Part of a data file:
=====
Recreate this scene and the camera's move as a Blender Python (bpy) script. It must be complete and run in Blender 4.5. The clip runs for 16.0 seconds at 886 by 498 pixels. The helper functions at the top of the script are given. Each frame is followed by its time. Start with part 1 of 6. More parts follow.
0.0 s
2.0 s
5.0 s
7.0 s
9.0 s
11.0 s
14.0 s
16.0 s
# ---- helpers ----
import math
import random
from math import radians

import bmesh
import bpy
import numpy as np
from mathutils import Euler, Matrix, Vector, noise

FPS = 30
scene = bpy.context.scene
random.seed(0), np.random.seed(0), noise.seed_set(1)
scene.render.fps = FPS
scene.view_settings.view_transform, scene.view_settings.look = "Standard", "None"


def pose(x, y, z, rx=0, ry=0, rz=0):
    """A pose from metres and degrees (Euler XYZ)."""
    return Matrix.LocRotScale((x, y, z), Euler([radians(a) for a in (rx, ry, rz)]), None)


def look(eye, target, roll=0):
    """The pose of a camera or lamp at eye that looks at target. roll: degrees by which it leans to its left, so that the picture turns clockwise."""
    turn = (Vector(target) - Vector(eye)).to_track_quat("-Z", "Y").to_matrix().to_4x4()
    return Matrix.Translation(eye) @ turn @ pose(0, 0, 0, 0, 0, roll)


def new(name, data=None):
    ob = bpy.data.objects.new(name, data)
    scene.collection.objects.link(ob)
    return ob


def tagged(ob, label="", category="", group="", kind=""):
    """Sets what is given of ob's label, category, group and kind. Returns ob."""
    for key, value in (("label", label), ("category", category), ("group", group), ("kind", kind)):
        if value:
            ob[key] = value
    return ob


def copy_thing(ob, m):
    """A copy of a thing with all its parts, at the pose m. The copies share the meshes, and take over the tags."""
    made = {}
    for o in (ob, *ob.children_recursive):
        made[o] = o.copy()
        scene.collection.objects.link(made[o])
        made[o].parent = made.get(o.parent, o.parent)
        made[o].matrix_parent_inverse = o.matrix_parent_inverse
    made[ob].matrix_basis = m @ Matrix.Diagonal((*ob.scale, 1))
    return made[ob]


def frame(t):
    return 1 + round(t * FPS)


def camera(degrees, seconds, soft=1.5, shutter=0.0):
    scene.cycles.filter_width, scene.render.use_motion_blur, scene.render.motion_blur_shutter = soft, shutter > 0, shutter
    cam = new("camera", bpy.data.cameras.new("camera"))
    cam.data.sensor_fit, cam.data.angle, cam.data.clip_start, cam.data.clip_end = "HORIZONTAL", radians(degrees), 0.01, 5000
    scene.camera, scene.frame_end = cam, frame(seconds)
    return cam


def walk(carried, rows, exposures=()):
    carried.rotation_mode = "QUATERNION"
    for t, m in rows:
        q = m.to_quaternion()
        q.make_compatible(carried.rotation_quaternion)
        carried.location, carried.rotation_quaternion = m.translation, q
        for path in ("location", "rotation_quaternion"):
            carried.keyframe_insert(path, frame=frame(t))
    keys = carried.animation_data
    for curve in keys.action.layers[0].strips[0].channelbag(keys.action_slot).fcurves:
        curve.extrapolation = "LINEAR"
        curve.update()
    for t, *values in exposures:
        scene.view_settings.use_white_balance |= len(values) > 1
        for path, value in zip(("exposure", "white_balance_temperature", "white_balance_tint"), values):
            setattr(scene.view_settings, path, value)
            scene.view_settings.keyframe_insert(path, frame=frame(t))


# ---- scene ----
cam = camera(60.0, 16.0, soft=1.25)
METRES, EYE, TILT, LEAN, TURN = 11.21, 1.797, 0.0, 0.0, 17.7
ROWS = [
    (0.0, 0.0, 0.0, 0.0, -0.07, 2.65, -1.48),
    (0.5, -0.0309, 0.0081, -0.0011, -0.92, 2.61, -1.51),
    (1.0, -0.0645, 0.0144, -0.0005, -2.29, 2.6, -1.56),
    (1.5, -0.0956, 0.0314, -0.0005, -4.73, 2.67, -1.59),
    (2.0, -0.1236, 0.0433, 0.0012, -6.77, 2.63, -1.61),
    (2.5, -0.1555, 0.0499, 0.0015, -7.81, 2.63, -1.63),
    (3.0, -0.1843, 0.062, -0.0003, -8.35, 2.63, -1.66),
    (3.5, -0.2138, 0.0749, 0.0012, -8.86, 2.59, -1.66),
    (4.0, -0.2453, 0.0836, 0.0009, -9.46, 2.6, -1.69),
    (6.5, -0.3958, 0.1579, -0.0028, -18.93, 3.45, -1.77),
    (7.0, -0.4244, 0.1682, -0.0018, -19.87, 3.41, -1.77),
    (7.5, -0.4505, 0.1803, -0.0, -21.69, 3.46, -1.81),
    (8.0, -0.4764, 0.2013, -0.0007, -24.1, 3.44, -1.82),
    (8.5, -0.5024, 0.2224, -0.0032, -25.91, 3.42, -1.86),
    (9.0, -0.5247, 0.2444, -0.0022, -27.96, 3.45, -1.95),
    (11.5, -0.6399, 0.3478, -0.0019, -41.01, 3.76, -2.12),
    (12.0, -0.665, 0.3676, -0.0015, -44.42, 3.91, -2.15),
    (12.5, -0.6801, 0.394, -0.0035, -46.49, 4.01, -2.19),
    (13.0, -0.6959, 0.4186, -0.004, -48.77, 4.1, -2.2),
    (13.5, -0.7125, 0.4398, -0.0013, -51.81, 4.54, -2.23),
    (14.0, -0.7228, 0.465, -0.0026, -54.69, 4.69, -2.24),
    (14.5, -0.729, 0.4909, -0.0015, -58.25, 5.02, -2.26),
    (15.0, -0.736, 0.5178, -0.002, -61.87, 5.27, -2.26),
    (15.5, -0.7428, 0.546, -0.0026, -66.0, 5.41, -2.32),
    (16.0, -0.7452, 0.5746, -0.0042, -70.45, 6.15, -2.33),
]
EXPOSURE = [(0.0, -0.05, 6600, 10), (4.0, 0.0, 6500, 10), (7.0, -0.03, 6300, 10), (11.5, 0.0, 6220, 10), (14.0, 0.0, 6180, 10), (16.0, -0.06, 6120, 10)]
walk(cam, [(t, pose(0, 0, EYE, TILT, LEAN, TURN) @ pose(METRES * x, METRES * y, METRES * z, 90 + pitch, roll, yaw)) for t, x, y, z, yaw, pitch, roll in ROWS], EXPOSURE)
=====
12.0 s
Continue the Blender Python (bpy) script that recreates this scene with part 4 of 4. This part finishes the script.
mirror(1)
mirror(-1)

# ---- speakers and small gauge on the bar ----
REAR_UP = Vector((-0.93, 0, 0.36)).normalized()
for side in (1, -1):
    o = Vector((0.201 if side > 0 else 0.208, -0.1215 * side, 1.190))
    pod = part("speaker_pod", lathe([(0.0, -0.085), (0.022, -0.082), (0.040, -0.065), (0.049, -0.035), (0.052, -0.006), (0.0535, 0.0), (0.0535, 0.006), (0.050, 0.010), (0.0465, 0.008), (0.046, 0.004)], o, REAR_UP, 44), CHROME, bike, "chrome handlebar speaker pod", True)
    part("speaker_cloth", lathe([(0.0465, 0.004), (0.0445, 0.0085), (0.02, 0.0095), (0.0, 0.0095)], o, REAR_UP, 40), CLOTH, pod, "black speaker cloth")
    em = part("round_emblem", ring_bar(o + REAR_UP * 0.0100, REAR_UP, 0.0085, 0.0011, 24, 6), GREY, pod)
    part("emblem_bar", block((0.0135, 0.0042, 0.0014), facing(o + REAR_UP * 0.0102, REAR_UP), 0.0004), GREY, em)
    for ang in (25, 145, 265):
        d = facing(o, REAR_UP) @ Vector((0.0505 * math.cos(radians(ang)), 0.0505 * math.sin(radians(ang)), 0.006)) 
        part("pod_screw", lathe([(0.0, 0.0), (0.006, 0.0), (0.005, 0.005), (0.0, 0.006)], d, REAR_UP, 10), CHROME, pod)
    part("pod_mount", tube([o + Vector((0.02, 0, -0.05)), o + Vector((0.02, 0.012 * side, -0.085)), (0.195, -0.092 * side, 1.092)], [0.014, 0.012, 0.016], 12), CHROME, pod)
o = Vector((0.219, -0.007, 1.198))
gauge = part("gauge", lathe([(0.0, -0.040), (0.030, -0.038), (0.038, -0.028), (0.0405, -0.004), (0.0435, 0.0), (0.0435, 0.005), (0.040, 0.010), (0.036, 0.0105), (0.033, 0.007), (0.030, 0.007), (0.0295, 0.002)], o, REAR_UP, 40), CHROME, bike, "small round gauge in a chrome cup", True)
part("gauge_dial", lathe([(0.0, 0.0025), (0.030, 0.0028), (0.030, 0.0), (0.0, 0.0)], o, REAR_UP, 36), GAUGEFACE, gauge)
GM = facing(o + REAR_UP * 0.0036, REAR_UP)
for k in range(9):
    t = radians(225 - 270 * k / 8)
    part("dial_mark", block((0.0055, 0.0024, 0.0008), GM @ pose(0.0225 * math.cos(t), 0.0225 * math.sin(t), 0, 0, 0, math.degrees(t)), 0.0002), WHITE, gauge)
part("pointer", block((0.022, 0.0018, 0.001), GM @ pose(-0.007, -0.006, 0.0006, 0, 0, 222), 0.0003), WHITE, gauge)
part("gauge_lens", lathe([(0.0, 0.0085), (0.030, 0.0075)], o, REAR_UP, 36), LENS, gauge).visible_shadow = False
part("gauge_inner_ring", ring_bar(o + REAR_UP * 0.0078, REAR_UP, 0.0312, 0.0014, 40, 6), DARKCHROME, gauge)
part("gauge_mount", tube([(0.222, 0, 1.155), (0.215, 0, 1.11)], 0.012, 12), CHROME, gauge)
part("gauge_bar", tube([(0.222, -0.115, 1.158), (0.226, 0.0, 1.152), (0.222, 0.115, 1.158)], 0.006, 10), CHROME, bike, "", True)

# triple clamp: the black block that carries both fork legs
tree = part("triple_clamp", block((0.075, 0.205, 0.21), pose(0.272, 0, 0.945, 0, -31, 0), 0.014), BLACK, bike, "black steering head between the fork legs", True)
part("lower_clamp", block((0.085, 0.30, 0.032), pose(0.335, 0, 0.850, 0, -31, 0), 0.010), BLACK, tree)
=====
• **Task goal**
Out of the material above, select every line that holds the string "roll".

• **Expected answer**
def look(eye, target, roll=0):
    """The pose of a camera or lamp at eye that looks at target. roll: degrees by which it leans to its left, so that the picture turns clockwise."""
    return Matrix.Translation(eye) @ turn @ pose(0, 0, 0, 0, 0, roll)
walk(cam, [(t, pose(0, 0, EYE, TILT, LEAN, TURN) @ pose(METRES * x, METRES * y, METRES * z, 90 + pitch, roll, yaw)) for t, x, y, z, yaw, pitch, roll in ROWS], EXPOSURE)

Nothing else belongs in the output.